Mining the aesthetic from the stuff of extraction
WWhen I think about SA art and mining, the drawings and paintings of Jeanette Unite in particular come to mind. Unite responds to what might be called the “aesthetics of mining” by discerning the beauty to be found amid heavy industry; at the same time, she offers a critique of the environmental damage, the violence and exploitation in which mining is imbricated.
Unite’s work presents an interesting counterpoint to that of Alexander Calvelli, which I discovered while travelling in the Harz region in central Germany. Calvelli’s exhibition WeltErbeBilder aus dem Harz (Images of World Heritage from Harz) is at Rammelsberg, where mining continued for more than a thousand years until 1988.
The title refers to Rammelsberg’s status as a Unesco world heritage project an unusual form of recognition for an industrial site which it shares with the nearby town of Goslar and the Upper Harz Water Management System, a vast but intricate system of dams, ditches and tunnels developed from the 16th century onwards to provide for an expanding network of mines.
Today these waterways complement the natural beauty of the region: huge pine forests cover rolling hills and low mountains. As you descend to the valleys, farmers’ fields stretch across the floodplains between tiny villages and larger towns old in story. It’s all very pleasing to the eye.
Slap-bang in the middle is Goslar, also full of history and impressive architecture, but basically a wealthy mining town; like Johannesburg, it owes its existence to the culmination of aeons of geological activity and the accidental discovery of mineral deposits. Evidence of ore mining in the Harz mountains dates back to Roman and Saxon times, but Goslar was founded in the 10th century as extraction from Rammelsberg began in earnest (first silver, then lead, copper and zinc).
This is where the comparison with Joburg falls flat: unlike the explosion of mining activity across SA’s highveld, the mines of the Harz region developed slowly over centuries, their scale limited by geography and by technological capacity even after the Industrial Revolution. When Johann Wolfgang von Goethe wrote lyrically about the mountains and people of Harz, he did so not as leisure traveller but as a commissioner of mines. He saw no contradiction then nor do Germans today.
Race and class politics prevent the figure of the British coal miner or the eGoli gold miner from being romanticised; not so with the cheery Harz miner, who is readily recruited into a cosy touristic image through the local phrase “Glück auf!”, which translates roughly to “Happy mining!”
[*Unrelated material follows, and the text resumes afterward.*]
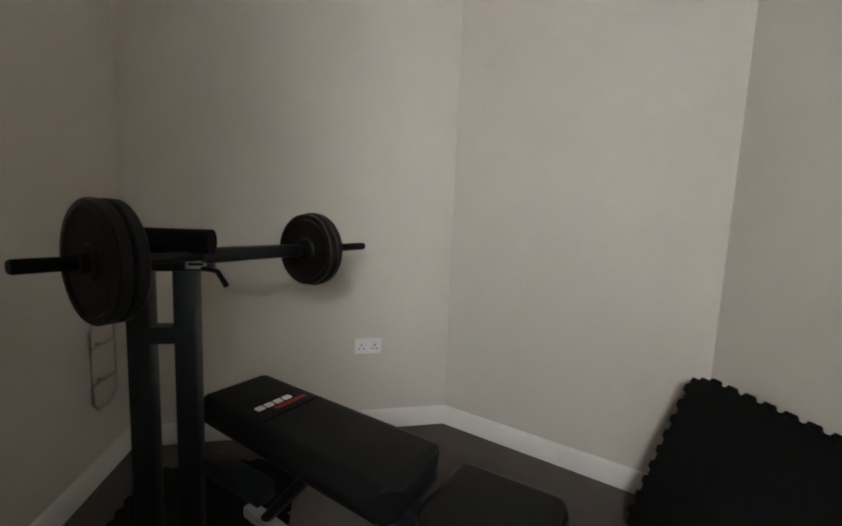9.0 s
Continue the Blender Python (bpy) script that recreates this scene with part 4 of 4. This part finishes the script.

It makes sense, then, that Calvelli sees little difference between portraying the heavy mining infrastructure of Harz and the quaint streets of its picturesque settlements. Both present varied colour palettes and pleasing geometries, and they are rendered in remarkable photorealistic detail.
In his previous work exploring the aesthetics of industry, Calvelli has renounced “ideology and interpretation”. This is less convincing. Rammelsberg’s distant past is one thing, but not too long ago it was central to the vision of a man called Adolf Hitler.
The Führer had first encountered the mine as a Johnny-come-lately to politics, using it to advance his career; years later, as the Third Reich built its war machine, Rammelsberg received a rejuvenating boost. The spectre of Nazism suggests that not even Harz mining is free of ideology.